Even by quixotic Brick Lit standards, this is a quixotic undertaking: the young couple in question are both keen medievalists, determined to see a Welsh castle restored to its original glory despite the fact that they have virtually no money and absolutely no experience. The resulting chronicle is far less about the quirks of the locals and the crotchets of contractors than it is a story of history and reverence for that history. 

While indeed idealistic, the pair are not fools: They don’t do stupid things or play up their fish-out-of-water story. Their challenges are real, and they meet them with gallantry and no small amount of energy. Most of all, I enjoy the book as a love story. The prose is restrained in this regard, certainly—but one rarely encounters two people so united in their idiosyncratic goals and ideals, or even their essential lack of sociability. Castles has long been my unofficial relationship primer.

One can go to Gwydir Castle now; they take overnight guests.
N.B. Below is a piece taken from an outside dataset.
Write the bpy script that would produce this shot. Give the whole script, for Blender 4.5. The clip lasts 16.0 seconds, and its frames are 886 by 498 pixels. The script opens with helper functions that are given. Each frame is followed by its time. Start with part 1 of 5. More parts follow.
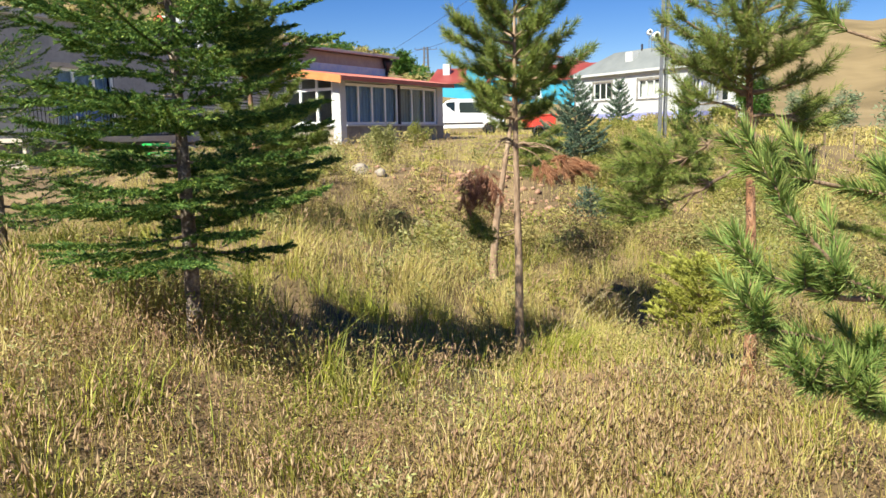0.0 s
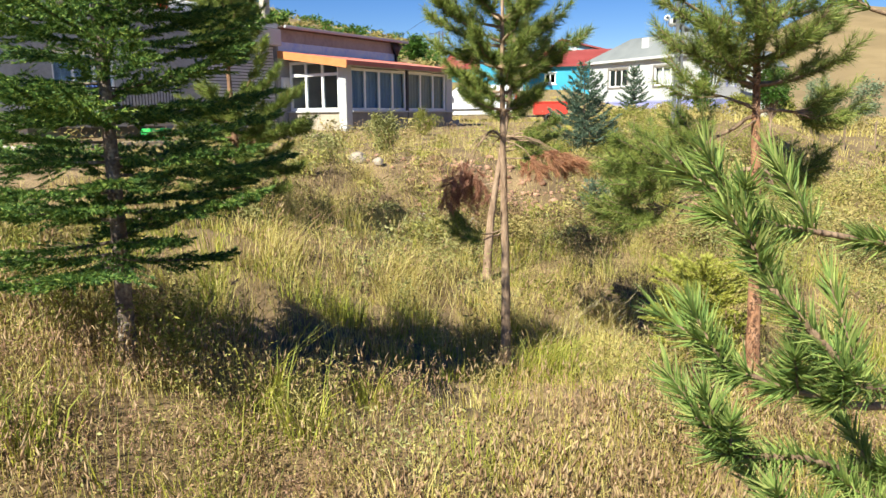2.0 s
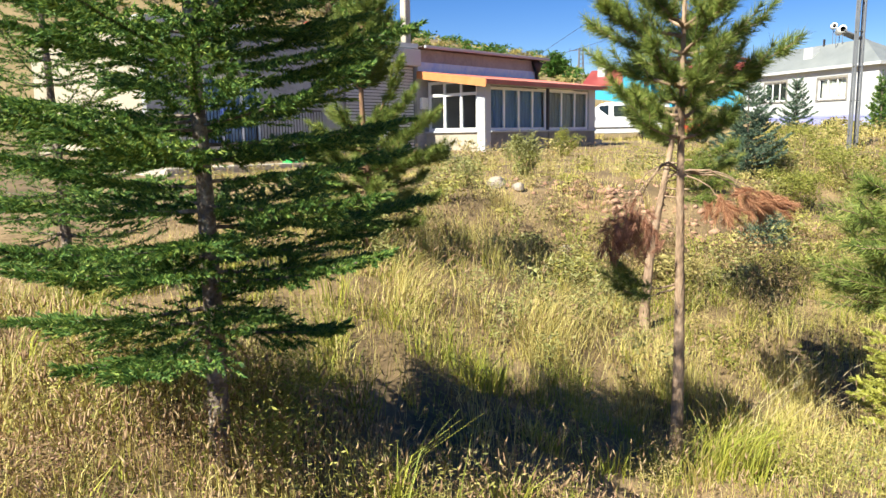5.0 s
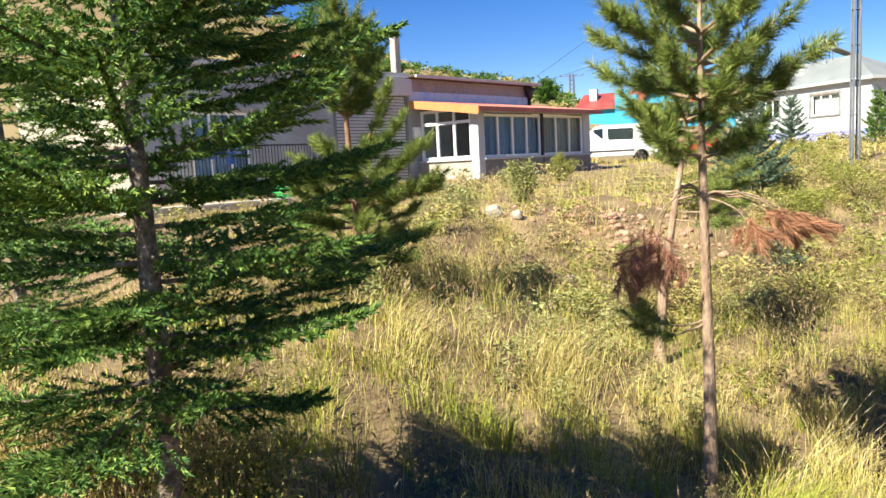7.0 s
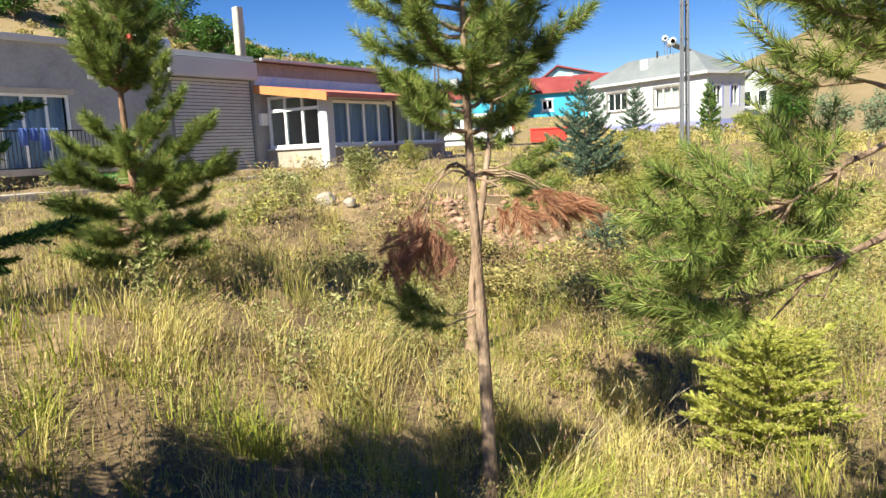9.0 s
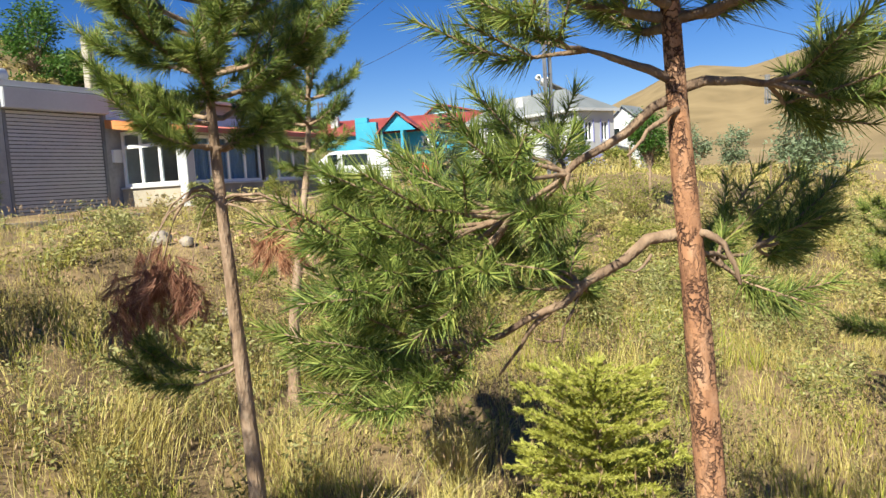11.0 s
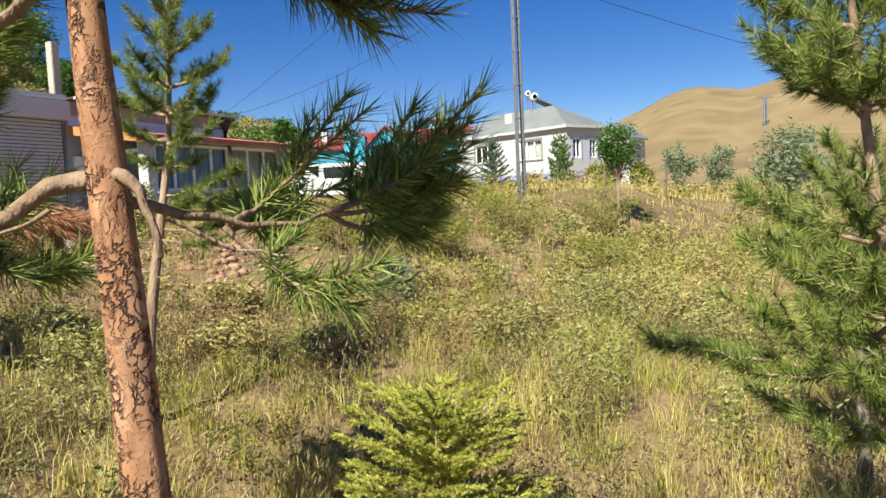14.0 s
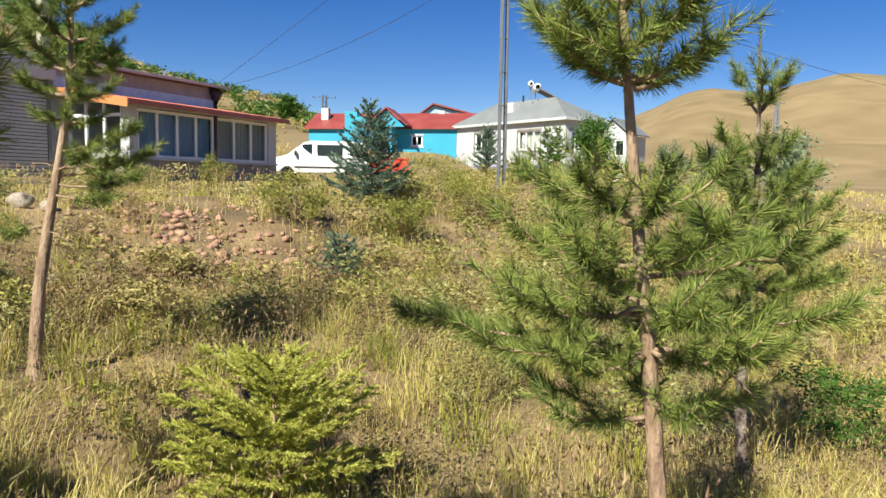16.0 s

The book leaves one ambivalent on this score; I imagine it’s considerably more comfortable ten years on, but one doesn’t always want to know how a B-and-B sausage is made—or, indeed, how much the proprietors resent the intrusion of guests. That said, the place looks stunning. The scope of the achievement is hard to take in. It’s not just the work that has gone into it but the dignified, haunted bones of the place. You understand why they fell in love. Sure, yes, they learn some lessons along the way, in the grand Brick Lit tradition—but then, some lessons are worth learning.

Sadie Stein is contributing editor of The Paris Review, and the Daily’s correspondent.